Author portrait

Michael Walters

Cover of Cursed Bunny

Cursed Bunny

Author: Bora Chung

First published: 2017

Ten short stories. ~5,000 each

There’s a transition that happens if you read the stories in order. It starts with what feels like horrific folk tales, where women are fighting their bodies, families and the cultural norms of South Korea. The tone changes around halfway, becoming more mixed, and the genres open up to include sci-fi and fantasy.

The prose style is simple and clear. I’m never sure with translated works how much of that is down to the translator. I think I was stung by the stories of Raymond Carver’s editor changing the voice in the short stories into what we read today. Having never translated anything, I’m guessing the aim is to be as faithful to the author’s original text as possible. Translators are not editors.

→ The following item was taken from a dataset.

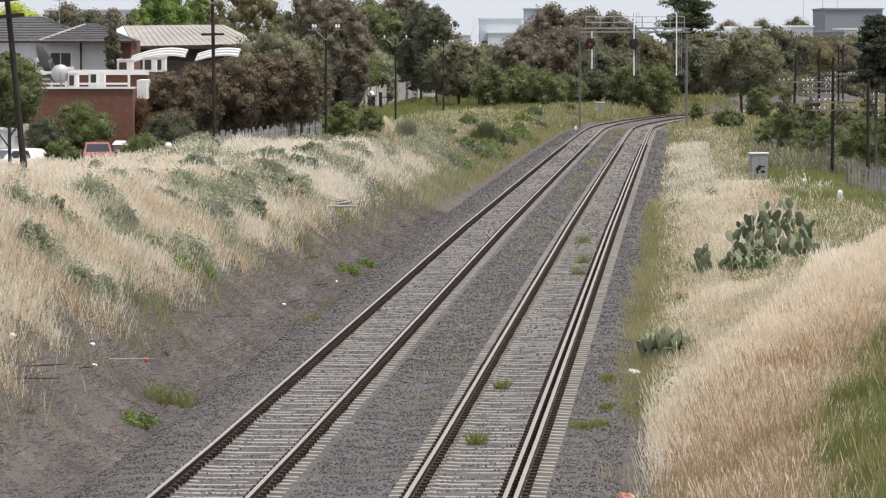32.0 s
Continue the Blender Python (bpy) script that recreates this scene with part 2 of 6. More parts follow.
def height(x, y):
    s, n = line_coords(x, y)
    base = fall(s) - 0.48
    crest = np.interp(s, [-700, 60, 90, 120, 150, 200, 276, 340, 420, 520], [3.3, 3.3, 3.3, 3.0, 2.45, 1.95, 0.5, 0.1, -0.2, -0.4])
    natural = np.interp(s, [0, 250, 420, 560, 700], [0.3, -0.2, -0.5, -0.6, -1.0])
    left = np.interp(-n, [0, 2.4, 3.3, 5.0, 7.2, 9.5], [0, 0, 0.12, 0.55, 0.95, 1.0])
    back = np.clip((-n - 12.0) / 7, 0, 1)
    zl = base + (crest - base) * left
    zl = zl * (1 - back) + natural * back
    edge = np.clip(98 + 6.1 * (n - 8.3), 92, 132)
    beyond = np.interp(s, [90, 150, 175, 200, 225, 260, 300, 420], [0.25, 0.25, 0.3, 0.3, 0.05, -0.3, -0.5, -1.1])
    k = np.clip((edge + 7 - s) / 14, 0, 1)
    k = k * k * (3 - 2 * k)
    mound = beyond + (1.85 - beyond) * k
    right = np.interp(n, [6.3, 7.2, 8.5, 10.5, 13], [0, 0.12, 0.5, 0.85, 1.0])
    zr = base + (mound - base) * right
    low = np.interp(s, [0, 60, 120, 200, 260, 420], [1.2, 1.0, 0.2, -0.8, -1.3, -2.0])
    away = np.clip((n - 13.5) / 7, 0, 1)
    zr = zr * (1 - away) + low * away
    z = np.where(n < 2, zl, zr)
    rough = np.clip((np.abs(n - 2) - 5.5) / 3, 0, 1)
    z = z + rough * (0.16 * waves(x, y, 9, 1) + 0.07 * waves(x, y, 2.7, 2))
    far = np.clip((np.hypot(x, y) - 600) / 800, 0, 1)
    return z * (1 - far) - 6.0 * far


def ground_at(x, y):
    return float(height(np.array([x], float), np.array([y], float))[0])


def spaced(lo, hi, fine, reach, grow=1.12):
    vals = list(np.arange(lo, hi, fine))
    for sign in (1, -1):
        p, d = (hi if sign > 0 else lo - fine), fine
        while abs(p) < reach:
            vals.append(p)
            d *= grow
            p += sign * d
        vals.append(sign * reach)
    return np.array(sorted(vals))


def build_ground():
    xs, ys = spaced(-34, 52, 0.55, 4800), spaced(58, 430, 1.1, 4800)
    gx, gy = np.meshgrid(xs, ys)
    gz = height(gx, gy)
    v = np.stack([gx.ravel(), gy.ravel(), gz.ravel()], 1)
    w = len(xs)
    i = (np.arange(len(ys) - 1)[:, None] * w + np.arange(w - 1)[None]).ravel()
    me = raw_mesh("ground", v, np.stack([i, i + 1, i + w + 1, i + w], 1), ground_mat, smooth=True)
    tagged(new("ground", me), "brown earth of a railway cutting with litter and mulch", "ground", kind="structure")


build_ground()


def sweep(profile, n0, s0, s1, step, slots=None, closed=True):
    """A profile of (offset, height) carried along the line at offset n0."""
    sh = Shape()
    stops = np.append(np.arange(s0, s1, step), s1)
    k = len(profile)
    rings = [on_line(stops, n0 + p[0], p[1]) for p in profile]
    for i in range(len(stops)):
        sh.v += [tuple(r[i]) for r in rings]
    for i in range(len(stops) - 1):
        for j in range(k if closed else k - 1):
            a, b = i * k + j, i * k + (j + 1) % k
            sh.f.append((a, b, b + k, a + k))
            sh.m.append(slots[j] if slots else 0)
    return sh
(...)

The longest story, Scars, is a mysterious tale about a young boy chained in a cave for a monster to feed on. He escapes and, having seemingly taken on some of the powers of the monster, is made to fight as a slave for a cruel master. It reads like fantasy mixed with a fairy tale. The battles are written in brutal detail, and the ending is haunting. (Spoiler: all of her endings are haunting.)

Her style inspired me to write something fresh for the first time in months, so she must have gotten under my skin. Short stories don’t have to be ‘publishable’, whatever that means. They can be sketches, ideas, drafts; they can be complete-for-now and available to be developed further, if that’s what the story wants.